Black Rose
To most it looks grim to me it looks beautiful
Friday, September 7, 2012
I Just Don't Know Anymore
I look at this world once again and yet again it has changed in my perspective. I look around the classroom with my headphones on so there is not other sound that the music pounding in my ears. The whole world seem to slow down and it seems a little unreal. I just don't know what to think of this world anymore, I don't what to think of humans or even who I am. It's like I've been sucked into this duplicate world and there is a truth that has yet to be discovered. I feel like currently this world this world does not consist of the aware and bright humans that we were once but now just a bunch of puppets being controlled. I kinda feel like everything I have worked for has been all for nothing.

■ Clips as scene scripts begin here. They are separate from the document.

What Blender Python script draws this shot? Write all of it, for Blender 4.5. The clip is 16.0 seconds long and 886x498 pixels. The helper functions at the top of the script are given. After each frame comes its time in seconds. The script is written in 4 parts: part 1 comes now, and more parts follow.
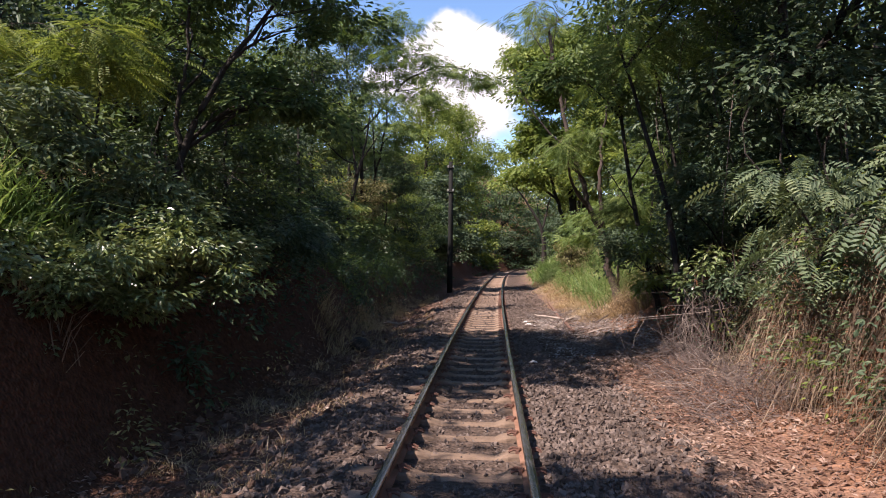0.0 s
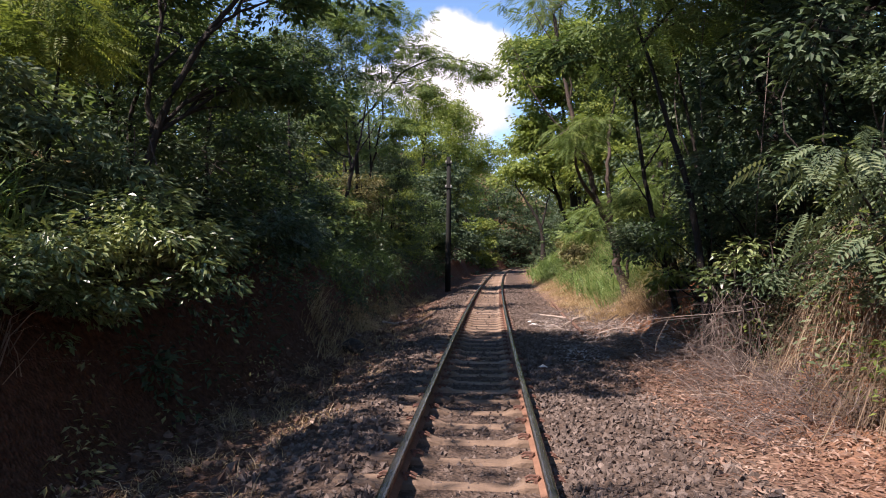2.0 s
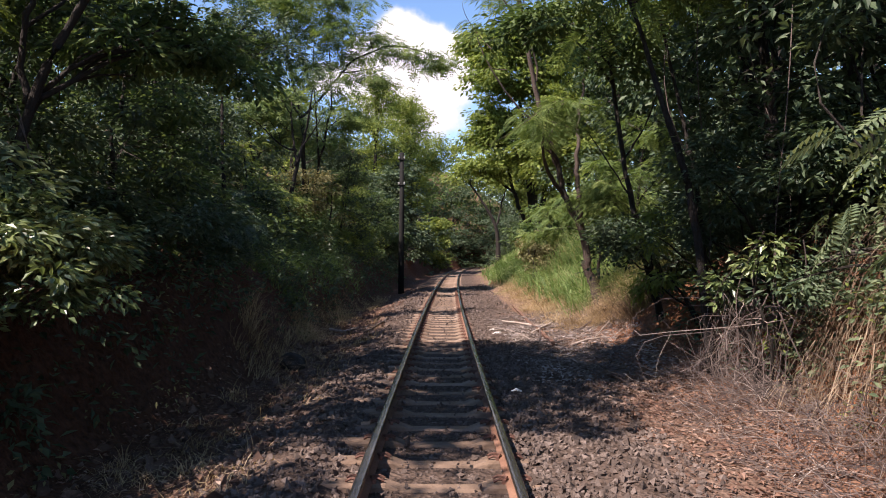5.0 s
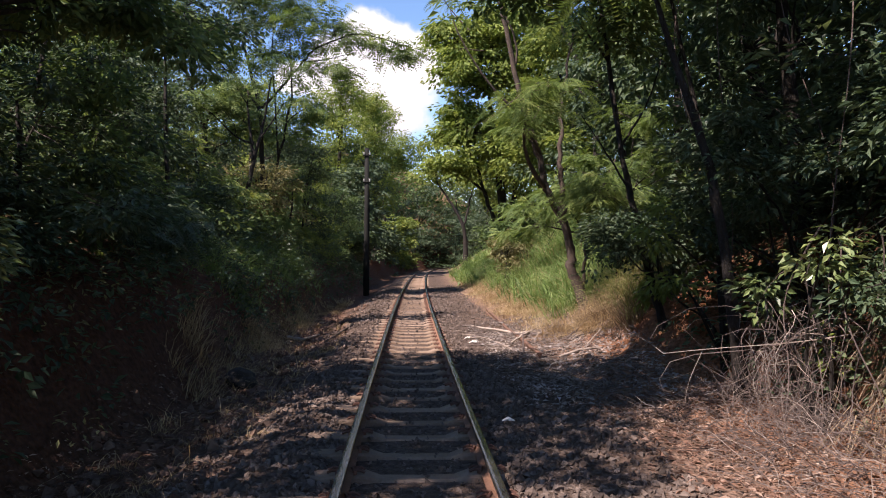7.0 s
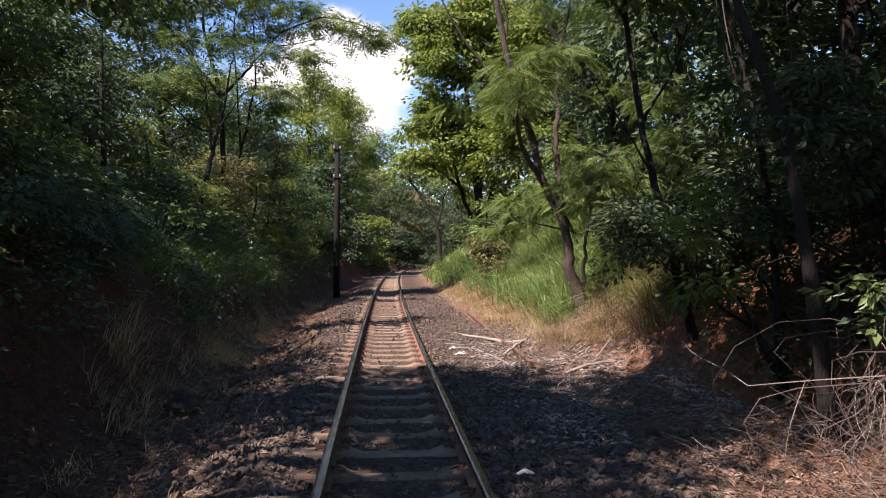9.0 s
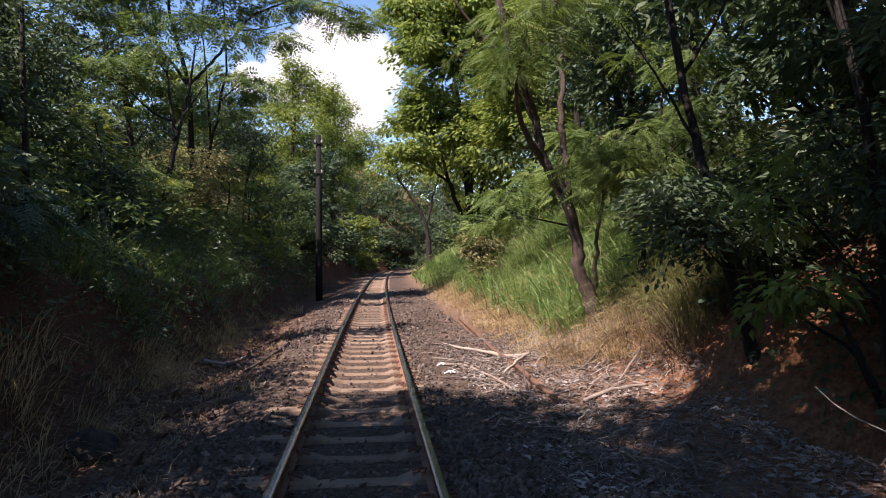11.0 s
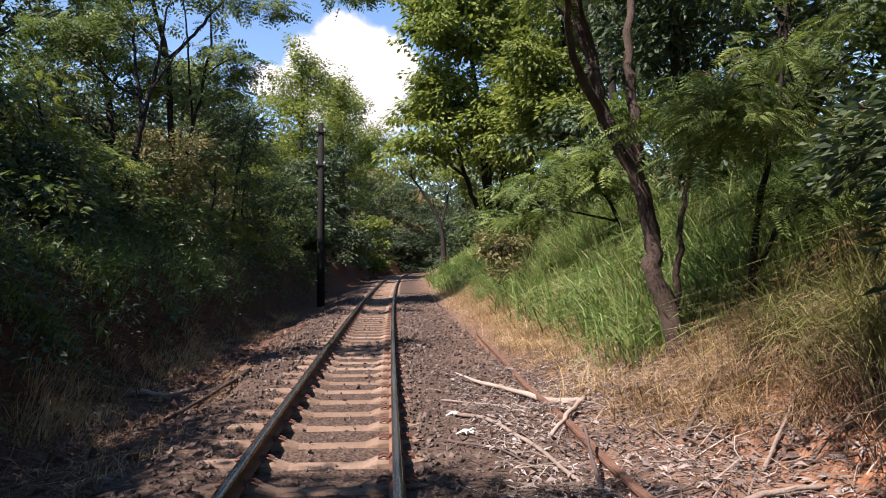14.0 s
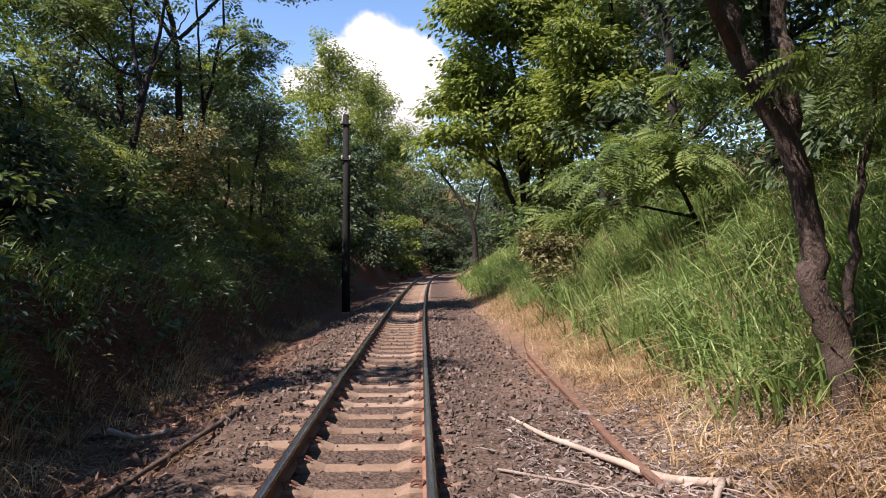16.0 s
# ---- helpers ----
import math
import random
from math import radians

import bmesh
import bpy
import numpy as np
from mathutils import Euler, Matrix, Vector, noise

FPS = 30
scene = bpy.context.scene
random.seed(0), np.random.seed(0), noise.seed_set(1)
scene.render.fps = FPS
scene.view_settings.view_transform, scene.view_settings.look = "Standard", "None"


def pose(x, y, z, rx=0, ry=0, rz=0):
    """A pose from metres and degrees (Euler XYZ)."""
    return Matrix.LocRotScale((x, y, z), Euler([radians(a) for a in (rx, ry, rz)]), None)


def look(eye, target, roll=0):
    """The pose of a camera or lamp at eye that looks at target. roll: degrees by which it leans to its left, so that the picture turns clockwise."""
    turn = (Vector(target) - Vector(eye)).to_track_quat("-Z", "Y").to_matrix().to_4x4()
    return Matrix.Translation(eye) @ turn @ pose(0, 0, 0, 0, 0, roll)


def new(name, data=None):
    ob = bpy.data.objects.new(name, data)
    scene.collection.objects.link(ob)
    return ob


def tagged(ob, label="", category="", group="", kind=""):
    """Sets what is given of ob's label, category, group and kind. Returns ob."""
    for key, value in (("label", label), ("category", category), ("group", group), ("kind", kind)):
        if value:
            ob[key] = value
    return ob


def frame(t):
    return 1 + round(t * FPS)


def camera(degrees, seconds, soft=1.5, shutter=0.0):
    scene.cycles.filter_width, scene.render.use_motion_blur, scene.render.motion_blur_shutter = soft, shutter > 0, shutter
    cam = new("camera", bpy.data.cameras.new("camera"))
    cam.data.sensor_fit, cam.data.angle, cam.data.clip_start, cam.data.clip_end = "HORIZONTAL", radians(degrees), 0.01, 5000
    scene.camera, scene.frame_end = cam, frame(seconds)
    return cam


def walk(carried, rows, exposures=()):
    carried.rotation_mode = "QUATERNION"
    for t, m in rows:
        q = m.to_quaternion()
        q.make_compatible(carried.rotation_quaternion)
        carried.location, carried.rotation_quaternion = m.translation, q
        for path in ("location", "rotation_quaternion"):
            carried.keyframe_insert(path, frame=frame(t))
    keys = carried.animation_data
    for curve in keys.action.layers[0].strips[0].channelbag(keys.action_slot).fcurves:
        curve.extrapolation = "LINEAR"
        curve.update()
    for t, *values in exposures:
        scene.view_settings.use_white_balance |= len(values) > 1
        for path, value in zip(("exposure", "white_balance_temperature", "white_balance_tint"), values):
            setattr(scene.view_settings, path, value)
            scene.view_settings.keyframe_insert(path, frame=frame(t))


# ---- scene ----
cam = camera(64.0, 16.0, soft=1.0)
PATH = [
    (0, (0.001, -0.373, 1.68), (-0.019, 1.627, 1.704), 0.5),
    (0.5, (-0.029, -0.145, 1.662), (-0.048, 1.854, 1.685), 0.4),
    (1, (-0.041, 0.116, 1.636), (-0.061, 2.115, 1.658), 0.4),
    (1.5, (-0.055, 0.371, 1.626), (-0.076, 2.371, 1.647), 0.4),
    (2, (-0.05, 0.673, 1.613), (-0.062, 2.673, 1.634), 0.4),
    (2.5, (-0.043, 0.943, 1.603), (-0.044, 2.943, 1.624), 0.3),
    (3, (-0.045, 1.26, 1.599), (-0.031, 3.26, 1.622), 0.3),
    (3.5, (-0.044, 1.526, 1.607), (-0.005, 3.525, 1.63), 0.3),
    (4, (-0.048, 1.84, 1.621), (0.023, 3.839, 1.643), 0.3),
    (6.5, (-0.057, 3.573, 1.636), (0.131, 5.564, 1.659), 0.2),
    (7, (-0.062, 4.02, 1.631), (0.156, 6.008, 1.654), 0.2),
    (7.5, (-0.074, 4.432, 1.621), (0.17, 6.417, 1.644), 0.1),
    (8, (-0.064, 4.928, 1.611), (0.208, 6.909, 1.634), 0.0),
    (8.5, (-0.047, 5.352, 1.602), (0.234, 7.332, 1.626), 0.0),
    (9, (-0.027, 5.847, 1.598), (0.271, 7.824, 1.622), 0.1),
    (11.5, (0.432, 8.311, 1.551), (0.761, 10.283, 1.577), -0.4),
    (12, (0.519, 8.839, 1.528), (0.848, 10.812, 1.557), -0.2),
    (12.5, (0.64, 9.382, 1.536), (0.959, 11.356, 1.565), -0.1),
    (13, (0.743, 9.948, 1.528), (1.055, 11.923, 1.558), -0.1),
    (13.5, (0.822, 10.486, 1.524), (1.123, 12.463, 1.555), -0.2),
    (14, (0.902, 11.08, 1.518), (1.183, 13.06, 1.551), -0.1),
    (14.5, (0.985, 11.684, 1.532), (1.233, 13.668, 1.565), -0.1),
    (15, (1.05, 12.289, 1.542), (1.266, 14.277, 1.577), -0.0),
    (15.5, (1.056, 12.864, 1.55), (1.267, 14.853, 1.585), -0.0),
    (16, (1.023, 13.392, 1.575), (1.222, 15.382, 1.609), -0.1),
]
walk(cam, [(t, look(eye, target, roll)) for t, eye, target, roll in PATH], [(0.0, 1.25, 6950, 23), (16.0, 1.25, 6950, 23)])

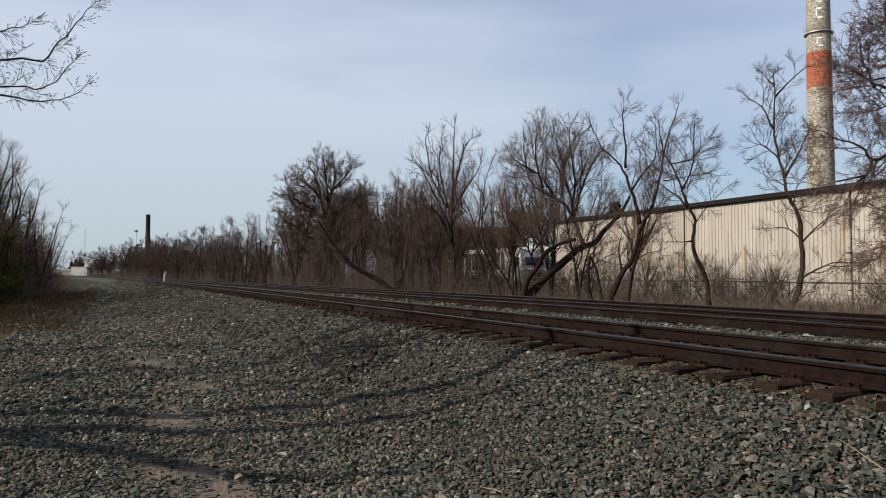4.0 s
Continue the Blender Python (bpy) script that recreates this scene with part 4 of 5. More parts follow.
def build_trailer():
    t = thing("semi_trailer", "semi-trailer with dark side curtains, white posts and white upper edge", "trailer", at=pose(34.0, 57.5, 0.2, 0, 0, 8))
    part("box_body", Geo().box(-1.27, 1.27, -6.5, 7.0, 1.15, 3.55, 0.04), CURTAIN, t, "dark grey side curtains")
    part("roof", Geo().box(-1.3, 1.3, -6.55, 7.05, 3.50, 3.98, 0.04), DULL_WHITE, t, "white upper edge and roof")
    for y, w in ((-6.3, 0.3), (-4.2, 0.1), (-2.6, 0.22), (-0.9, 0.1), (0.8, 0.1), (2.4, 0.26), (4.1, 0.1), (5.6, 0.1), (6.8, 0.3)):
        part("post", Geo().box(-1.31, -1.275, y - w / 2, y + w / 2, 1.2, 3.5, 0.01), DULL_WHITE, t)
    part("lower_panel", Geo().box(-1.305, -1.275, -2.4, 6.6, 1.2, 1.9, 0.01), DULL_WHITE, t, "dirty white lower side panel")
    for side in (-1, 1):
        part("side_rail", Geo().box(side * 1.3 - 0.03, side * 1.3 + 0.03, -6.5, 7.0, 1.02, 1.18, 0.01), DARK_STEEL, t)
        for y in (4.6, 5.9):
            part("wheel", Geo().tube(((side * 1.2, y, 0.5), (side * 0.75, y, 0.5)), 0.5, 14), BLACK, t)
        part("landing_leg", Geo().box(side * 0.9 - 0.06, side * 0.9 + 0.06, -3.8, -3.6, 0.0, 1.1), DARK_STEEL, t)
    part("under_frame", Geo().box(-0.5, 0.5, -6.2, 6.6, 0.85, 1.1), BLACK, t)
    c = thing("truck", "white tractor unit parked at the factory corner", "truck", at=pose(30.95, 51.0, 0.2))
    part("cab", Geo().prism(((-1.9, 0.7), (-1.95, 1.9), (-1.7, 2.0), (-1.45, 2.95), (-1.2, 3.5), (1.3, 3.7), (1.3, 0.7)), "x", -1.2, 1.2), DULL_WHITE, c, "white flat-fronted cab")
    part("windscreen", Geo().prism(((-1.74, 2.26), (-1.69, 2.24), (-1.50, 2.86), (-1.55, 2.88)), "x", -0.85, 0.85), GLASS, c, "dark windscreen")
    part("bumper", Geo().box(-1.2, 1.2, -2.02, -1.86, 0.55, 0.85, 0.03), DARK_STEEL, c)
    part("grille", Geo().box(-0.6, 0.6, -1.975, -1.9, 0.95, 1.6, 0.02), BLACK, c, "dark radiator grille")
    for side in (-0.9, 0.9):
        part("headlamp", Geo().box(side - 0.16, side + 0.16, -1.97, -1.9, 0.95, 1.15, 0.02), GLASS, c)
    part("side_window", Geo().box(-1.215, -1.202, -1.1, -0.1, 2.1, 2.9), GLASS, c)
    part("chassis", Geo().box(-0.5, 0.5, 1.0, 4.4, 0.7, 1.0), BLACK, c)
    for y in (-1.2, 2.6, 3.8):
        for side in (-1, 1):
            part("wheel", Geo().tube(((side * 1.2, y, 0.5), (side * 0.8, y, 0.5)), 0.5, 14), BLACK, c)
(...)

I don't who I am or what my purpose is and the strange thing is that I'm not afraid. I want to know but I'm not afraid of the truth, even when I contemplate these thing now I no longer start to hyperventilate and have anxiety attacks. I don't what I'm going to do or if i will do anything at all but i wont be an unaware and oblivious doll. I understand that it is weird to question this world but although it is my home I feel like I don't belong. Society has never fully accepted my race yet but it's not that I don't feel accepted in society but more of the fact of how I don't feel accepted in this world. It's odd, strange, and I don't know what to think of my mind but all I know is that I'm glad I'm able to ponder these things and I get the wonderful opportunity to share it to the world without the fear of being ridiculed.